The hidden cost of “we just handle it”
Between a confirmed booking and a great day out sits a pile of small manual steps. None of them is hard. All of them take time, and every one is a chance for something to slip:
- Buying parking or entry tickets for the group
- Holding hotel rooms, then releasing the ones you don’t need
- Booking winery, restaurant, or attraction appointments
- Securing park permits and managing dependencies between them
- Applying pickup-location changes across the manifest
- Confirming vehicles and guides are assigned before departure
Multiply by every booking, every day, in season. That’s where a surprising share of your staff hours go — and “we just handle it” is doing a lot of quiet work in that sentence.

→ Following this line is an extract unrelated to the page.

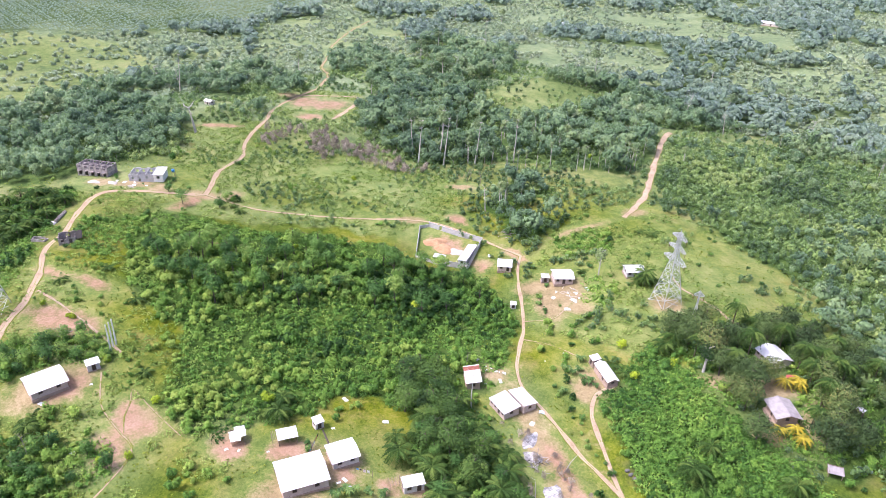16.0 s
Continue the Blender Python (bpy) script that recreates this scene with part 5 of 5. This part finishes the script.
# dead brown scrub
x, y = grid_points(R, -135, -55, 205, 270, 2.6)
keep = inside(x, y, DEAD_GROVE, 5) & (fnoise(x, y, 12, 88) > 0.42) & (R.rand(len(x)) < 0.75)
x, y = x[keep], y[keep]
ax, ay = grid_points(R, 86, 128, 150, 180, 1.7)
ok = patches(ax, ay, [(96, 168, 10, 5, -20), (112, 162, 11, 6, -25)]) > 0.2
ok &= open_ground(ax, ay, 0.5) & (R.rand(len(ax)) < 0.15)
x, y = np.append(x, ax[ok]), np.append(y, ay[ok])
cover("withered_scrub", "withered brown leafless scrub", dry_t, x, y, np.where(x > 0, 0.35, 0.95) + 0.5 * R.rand(len(x)), R.rand(len(x)), LEAF_DRY, R, 1.0 + 0.8 * R.rand(len(x)), "bushes")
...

What to automate — and what not to
The dividing line is judgment.
| Automate (rules-based) | Keep human (judgment) |
|---|---|
| Buying parking / entry tickets | Calming an upset guest |
| Hotel hold and release | Safety and go/no-go calls |
| Permit and appointment booking | Bespoke itinerary decisions |
| Pickup-location updates | Supplier relationships |
| Day-before dispatch checks | Handling the genuinely unusual |
Automating the left column isn’t about removing people — it’s about giving them back the time to be excellent at the right column. A guide who isn’t also chasing parking receipts is a better guide.
Automation reduces errors, it doesn’t add them
The fear is that automating operations means mistakes slip through unwatched. In practice it’s the reverse. Every manual touch is a chance for an error to reach the guest — a permit nobody booked, a van double-assigned, a pickup that changed in an email but not on the manifest. Removing those touches removes those errors, and a good system adds a verification layer on top: it checks that the day’s assignments are consistent and flags the gap the night before, not at the meeting point. (We break that specific routine down in the day-before dispatch checklist.)
Build it around your workflow, not a template
Tour operations are idiosyncratic — your suppliers, your sequence, your edge cases. Automation that forces a rigid template just moves the pain around. The approach that works is to automate the steps your team already runs, in the order they run them. That’s the model behind Operational Automation: custom task automations built to your workflow, coordination of add-ons and dependencies like permits and hotel holds, and day-before checks that catch dispatch errors — with anything sensitive staged for your approval.
Where to start
- List every post-booking step your team does between booking and departure.
- Tag each one rules-based or judgment.
- Automate the rules-based, high-volume, error-prone ones first — that’s where the hours and the mistakes concentrate.
- Add verification so the automated steps are checked, not just trusted.
- Reinvest the reclaimed time into the guest experience and your direct-booking growth.
The bottom line
You don’t automate operations to take people out of the business — you automate it to take the busywork out, so the same team runs more departures with fewer errors and better days. Start with the rules-based tasks, keep judgment human, and build the automation around how you already work.